Peter Eötvös

Speaking Drums

Four poems for percussion solo and orchestra. Piano reduction by Reiko Emura, text by Sándor Weöres

Rubrik: Rezension
Verlag/Label: Schott, Mainz
erschienen in: das Orchester 5/2025 , Seite 71

Speaking Drums ist ein Konzert für sprechenden Schlagzeuger und Orchester des 2024 verstorbenen Komponisten und Dirigenten Péter Eötvös, das eines der derzeit meistgespielten Schlagzeugkonzerte ist.
Mit der Kombination von Stimme und Trommel nimmt Eötvös Bezug auf Jazztraditionen und außereuropäische Musikkulturen, in denen wie z.
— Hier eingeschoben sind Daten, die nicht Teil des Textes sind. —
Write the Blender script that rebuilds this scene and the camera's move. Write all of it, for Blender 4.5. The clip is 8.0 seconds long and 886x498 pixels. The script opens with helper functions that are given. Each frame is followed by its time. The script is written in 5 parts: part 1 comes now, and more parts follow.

B. im Westen Afrikas die Griots mit Gesang, Laute und Trommel die Geschichte ihrer Stämme überliefern, oder wo, wie in Indien, die konkreten Melorhythmen der komplexen Trommelkultur vokalisiert werden.
Eötvös lässt bei Speaking Drums den Solisten aus Lautgedichten von Sándor Weöres sowie aus dessen phonetischer Umschrift des indischen Poeten Jayadeva aus dem 12. Jahrhundert rezitieren. Im Laufe des Stücks werden die Wortfetzen zunehmend mit perkussiven Klängen kombiniert und zu musikalischen Gebilden ausgebaut. Voll Vergnügen lehrt der Solist seine Instrumente das Sprechen, und ab einem bestimmten Punkt plaudern die Trommeln eigenständig: „Pa-ni-Ga-ji! Pa-ni-Ga-ji! Ku-do-Ra! Ku-do-Ra! Üü! Üü.“
Typisch für das fein gehörte Komponieren von Peter Eötvös ist die Fülle an klanglichen Details im Solopart, die vom genau berechneten rhythmischen Fallenlassen des Trommelschlägels auf ein Fell bis zur aus einer einzigen Röhrenglocke gewonnenen Obertonmelodie reicht. Der zweite, mystische Satz beginnt mit großen Stimmkontrasten und Glissandi eines auf einem Paukenfell liegenden Beckens, später kommt es zu koboldartigen Extasen und Eskapaden, einem Duo von Trompete und HiHat sowie einem Samba-Triangel-Marsch. Den Schlusssatz bildet ein 5/8-Schnelltanz mit gemischten Instrumenten und lautstarkem „ház-kudora-kotta-üü!“
Speaking Drums ist ein sehr unterhaltsames Stück Musik(theater), in dem jeder Solist glänzen und sich in Improvisationsfreiräumen von seiner besten Seite zeigen kann. Die Orchesterbehandlung ist hochvirtuos und produziert wunderbare Klang- und Geräuschwelten, die Dramaturgie ist spannend und abwechslungsreich. In der neu erschienenen, dem überwältigenden Erfolg des Werks geschuldeten Klavierreduktion des Orchestersatzes kommt diese Klangvielfalt naturgemäß zu kurz. Der Klavierauszug ist aber deutlich mehr als eine reine Probenversion zur Vorbereitung des Solisten. Manche rhythmische Finesse, die im großen Orchesterklang mitunter schwer zu hören ist, wird im Zusammenspiel mit dem Schlaginstrument Klavier besser hörbar, manch harmonisch-melodische Technik ist erst in dieser Kombination glasklar wahrzunehmen: Plötzlich hören wir Anklänge an Bartók, Ligeti und Kurtág.
Die Veröffentlichung ist eine gute Idee des Verlags, ab dem nächsten Jahr ist mit deutlich erhöhtem Eötvös-Aufkommen in den Schlagzeugkammerkonzerten der Musikhochschulen zu rechnen.